In return for refuge and support, what responsibilities can the Western hosts ask of refugees and migrants to shoulder? Can the ongoing welfare support be maintained? Is it really the right thing to do morally? Whose rights are more equal?
But it isn’t the naive and needy migrant or genuine refugee who poses the greatest threat to democracy: it is the secretive political movers and shakers behind them, exploiting the circumstances, weaponizing the professional legal supporters, bank rolling the professional agitators to generate chaos. That is the even more important question. We shouldn’t be surprised if the answer turns out to identify political enemies of our democracy.
Could one of the answers to that question be found on the steps of the Sydney Opera House on October 8, 2023, when rioters reacted to the Hamas attack on Israel – clearly migrants of some kind – edged close to anarchy screaming support for Hamas and hateful, violent insults at Jews?
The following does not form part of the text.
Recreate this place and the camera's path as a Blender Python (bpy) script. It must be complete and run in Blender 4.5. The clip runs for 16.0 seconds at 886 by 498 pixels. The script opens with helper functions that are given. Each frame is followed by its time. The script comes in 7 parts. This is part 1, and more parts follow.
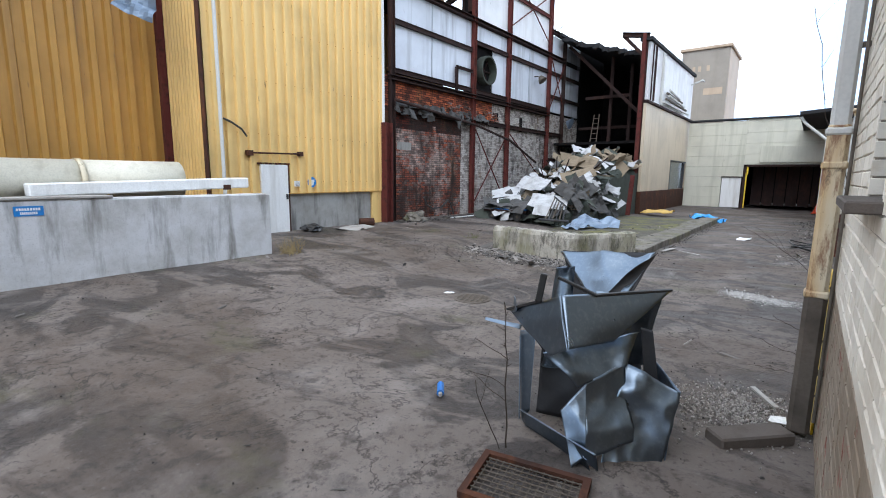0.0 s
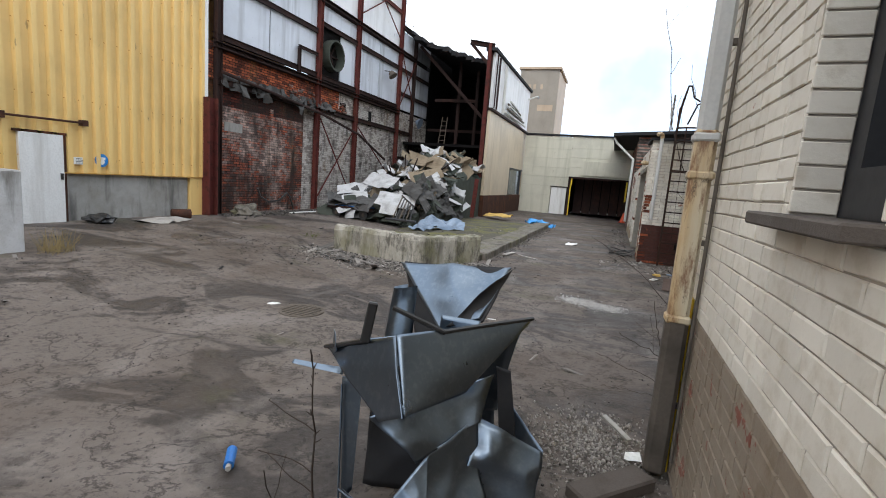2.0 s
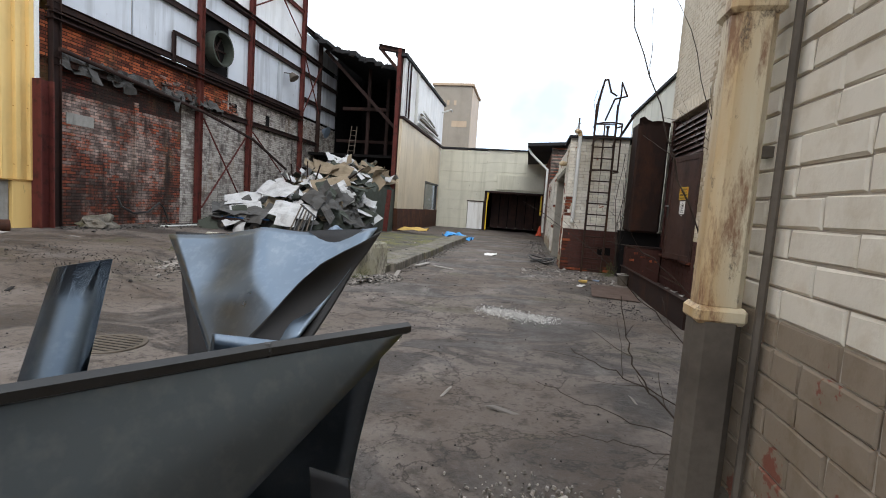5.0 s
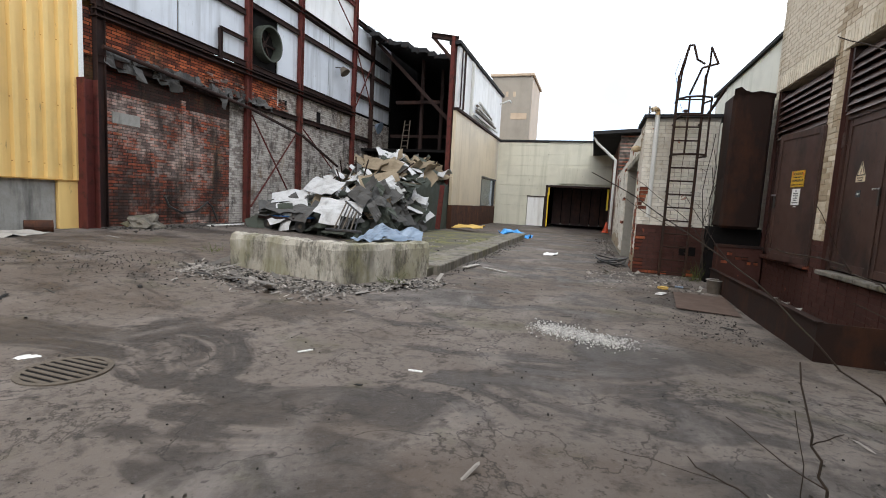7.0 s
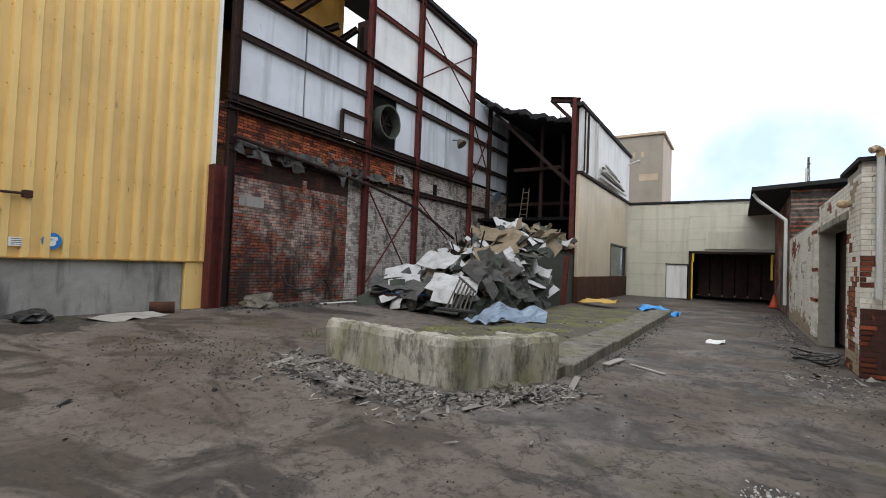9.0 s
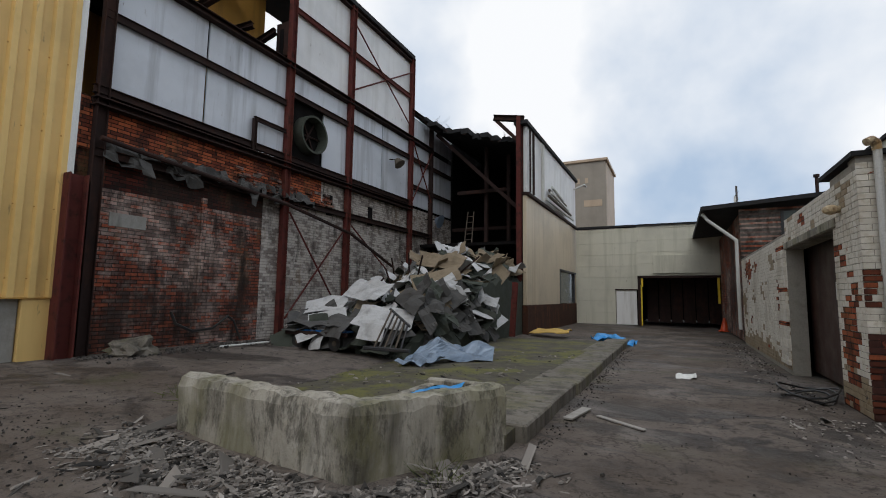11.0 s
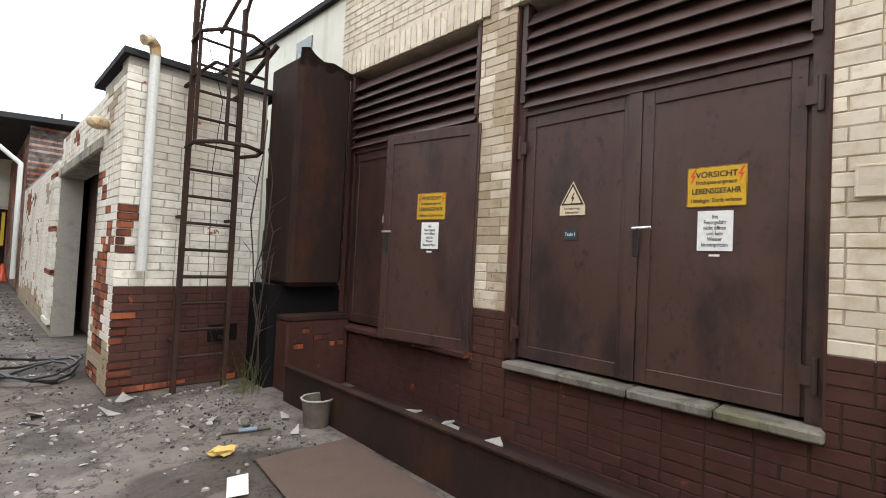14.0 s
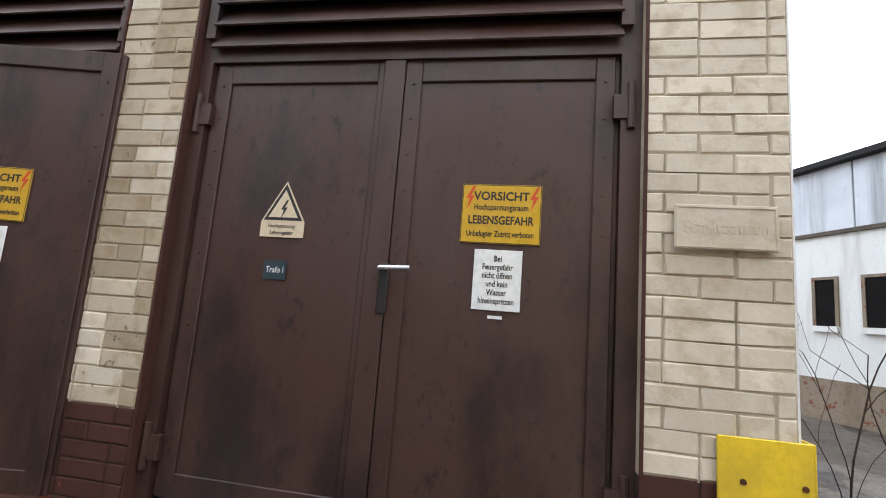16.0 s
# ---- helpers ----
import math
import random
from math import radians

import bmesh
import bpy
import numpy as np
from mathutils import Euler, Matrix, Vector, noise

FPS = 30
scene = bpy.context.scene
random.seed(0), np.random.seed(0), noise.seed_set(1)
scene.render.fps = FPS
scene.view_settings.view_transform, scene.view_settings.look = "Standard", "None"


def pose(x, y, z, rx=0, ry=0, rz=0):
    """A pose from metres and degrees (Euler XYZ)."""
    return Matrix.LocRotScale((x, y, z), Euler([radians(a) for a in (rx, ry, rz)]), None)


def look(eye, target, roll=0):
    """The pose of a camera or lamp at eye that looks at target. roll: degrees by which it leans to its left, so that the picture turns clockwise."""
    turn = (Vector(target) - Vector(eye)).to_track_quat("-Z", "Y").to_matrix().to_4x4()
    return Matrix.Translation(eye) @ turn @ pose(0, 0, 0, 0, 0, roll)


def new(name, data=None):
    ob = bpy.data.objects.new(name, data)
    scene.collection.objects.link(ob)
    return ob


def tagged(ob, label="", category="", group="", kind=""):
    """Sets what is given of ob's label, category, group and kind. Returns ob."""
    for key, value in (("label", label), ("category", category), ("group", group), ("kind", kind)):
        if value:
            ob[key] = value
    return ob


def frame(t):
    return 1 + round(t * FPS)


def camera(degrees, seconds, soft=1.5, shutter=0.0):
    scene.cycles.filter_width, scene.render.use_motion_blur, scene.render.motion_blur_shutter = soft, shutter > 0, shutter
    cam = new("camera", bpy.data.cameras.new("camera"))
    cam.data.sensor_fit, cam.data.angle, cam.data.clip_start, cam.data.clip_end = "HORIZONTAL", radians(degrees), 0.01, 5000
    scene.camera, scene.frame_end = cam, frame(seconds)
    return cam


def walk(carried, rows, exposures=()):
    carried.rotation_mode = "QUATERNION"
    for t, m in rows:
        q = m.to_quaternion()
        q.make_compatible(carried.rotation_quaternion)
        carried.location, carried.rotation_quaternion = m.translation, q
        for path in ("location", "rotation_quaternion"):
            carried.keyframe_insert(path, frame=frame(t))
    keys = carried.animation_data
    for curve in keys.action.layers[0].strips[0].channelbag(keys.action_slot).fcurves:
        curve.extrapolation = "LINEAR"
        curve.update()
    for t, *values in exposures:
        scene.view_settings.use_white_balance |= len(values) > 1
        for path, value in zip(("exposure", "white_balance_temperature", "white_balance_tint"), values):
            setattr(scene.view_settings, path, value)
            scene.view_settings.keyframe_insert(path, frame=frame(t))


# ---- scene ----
cam = camera(87.2, 16.0, 1.0)
# time, eye, target, roll
PATH = [
    (0, (0.524, -0.403, 1.892), (-0.695, 1.15, 1.576), 0.6),
    (0.5, (0.394, -0.207, 1.881), (-0.64, 1.482, 1.6), 1.6),
    (1, (0.269, -0.023, 1.852), (-0.631, 1.74, 1.567), 2.9),
    (1.5, (0.205, 0.2, 1.866), (-0.571, 2.019, 1.565), 4.1),
    (2, (0.18, 0.493, 1.842), (-0.481, 2.358, 1.544), 4.6),
    (2.5, (0.121, 0.745, 1.792), (-0.464, 2.637, 1.513), 5.1),
    (3, (0.034, 0.978, 1.697), (-0.462, 2.903, 1.477), 5.2),
    (3.5, (-0.029, 1.23, 1.645), (-0.436, 3.179, 1.451), 4.8),
    (4, (-0.109, 1.476, 1.5), (-0.458, 3.437, 1.31), 5.1),
    (4.2, (-0.132, 1.601, 1.461), (-0.458, 3.566, 1.282), 5.0),
    (5.2, (0.1, 2.17, 1.37), (-0.25, 4.13, 1.19), 3.8),
    (6.3, (0.121, 2.815, 1.319), (-0.236, 4.774, 1.125), 2.3),
    (6.5, (0.114, 2.949, 1.324), (-0.316, 4.892, 1.126), 2.4),
    (7, (0.049, 3.282, 1.339), (-0.549, 5.18, 1.132), 3.2),
    (7.5, (-0.079, 3.642, 1.406), (-0.828, 5.485, 1.198), 3.3),
    (8, (-0.259, 4.005, 1.44), (-1.175, 5.775, 1.274), 2.2),
    (8.5, (-0.462, 4.359, 1.487), (-1.514, 6.058, 1.419), 1.7),
    (8.7, (-0.502, 4.49, 1.51), (-1.576, 6.178, 1.5), 1.7),
    (10.8, (-1.095, 6.273, 1.491), (-2.043, 8.018, 1.727), 0.6),
    (11, (-1.1, 6.468, 1.458), (-1.987, 8.249, 1.659), 0.8),
    (11.5, (-1.106, 6.932, 1.425), (-1.749, 8.821, 1.561), 1.1),
    (12, (-1.041, 7.403, 1.383), (-1.307, 9.384, 1.449), 1.5),
    (12.5, (-0.932, 7.774, 1.379), (-0.688, 9.759, 1.426), 1.8),
    (13, (-0.695, 8.092, 1.394), (0.053, 9.946, 1.443), 1.6),
    (13.5, (-0.391, 8.372, 1.412), (0.705, 10.044, 1.466), 1.8),
    (14, (-0.008, 8.569, 1.449), (1.417, 9.971, 1.507), 2.8),
    (14.5, (0.349, 8.724, 1.47), (2.009, 9.836, 1.564), 3.3),
    (15, (0.72, 8.889, 1.525), (2.524, 9.739, 1.674), 4.1),
    (15.5, (1.019, 9.098, 1.569), (2.916, 9.688, 1.792), 4.8),
    (16, (1.266, 9.259, 1.566), (3.214, 9.612, 1.846), 4.4),
]
EXPOSURE = [(0, -0.05, 5850, 10), (1.0, -0.18, 6100, 10), (2.5, -0.38, 6400, 10), (4.2, -0.4, 6450, 10), (6.3, -0.1, 6500, 10), (7.2, -0.2, 6550, 10), (8.7, -0.44, 6550, 10),
            (10.8, -1.4, 6450, 10), (11.3, -1.2, 6450, 10), (12.0, -0.85, 6550, 10), (12.5, -0.72, 6550, 10), (13.2, -0.52, 6550, 10), (13.5, -0.27, 6550, 10), (14.0, 0.52, 6550, 10), (14.6, 0.88, 6550, 10), (15.2, 0.75, 6400, 10), (16, 0.37, 6250, 10)]
walk(cam, [(t, look(eye, target, roll)) for t, eye, target, roll in PATH], EXPOSURE)

# ---- world and sun: a bright overcast sky ----
world = bpy.data.worlds.new("overcast")
scene.world = world
world.use_nodes = True
wn, wl = world.node_tree.nodes, world.node_tree.links
wn.clear()
sky = wn.new("ShaderNodeTexSky")
sky.sky_type, sky.sun_disc = "NISHITA", False
sky.sun_elevation, sky.sun_rotation = radians(48), radians(200)
sky.air_density, sky.dust_density = 1.0, 4.0
cloud = wn.new("ShaderNodeTexNoise")
cloud.inputs["Scale"].default_value, cloud.inputs["Detail"].default_value = 2.2, 6
cramp = wn.new("ShaderNodeValToRGB")
cramp.color_ramp.elements[0].position, cramp.color_ramp.elements[0].color = 0.36, (8.0, 10.2, 13.2, 1)
cramp.color_ramp.elements[1].position, cramp.color_ramp.elements[1].color = 0.6, (18.0, 18.2, 18.4, 1)
wmix = wn.new("ShaderNodeMixRGB")
wmix.inputs[0].default_value = 0.9
wbg = wn.new("ShaderNodeBackground")
wbg.inputs[1].default_value = 0.15
wout = wn.new("ShaderNodeOutputWorld")
wl.new(cloud.outputs[0], cramp.inputs[0])
wl.new(sky.outputs[0], wmix.inputs[1])
wl.new(cramp.outputs[0], wmix.inputs[2])
wl.new(wmix.outputs[0], wbg.inputs[0])
wl.new(wbg.outputs[0], wout.inputs[0])
sun = new("sun", bpy.data.lights.new("sun", "SUN"))
sun.data.energy, sun.data.angle, sun.data.color = 1.4, radians(30), (1.0, 0.97, 0.93)
sun.matrix_world = look((6, -20, 24), (0, 0, 0))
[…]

*A Muslim perspective: “Few are aware that the conservative Damascene jurist, Ibn Taymiyyah (1263–1328), discouraged Muslims living in majority non-Muslims lands to dress in a manner that was distinct from their compatriots. In his mind, conspicuously religious garb could prejudice non-Muslims towards a true understanding of Islam’s universal message.” – April 19, 2011, Reflections on France’s Ban on the ‘Burqa’: An American Muslim’s Perspective, by Abid Quereshi
Andrew L. Urban was a refugee in Britain after the Hungarian revolution and a decade later became a migrant to Australia.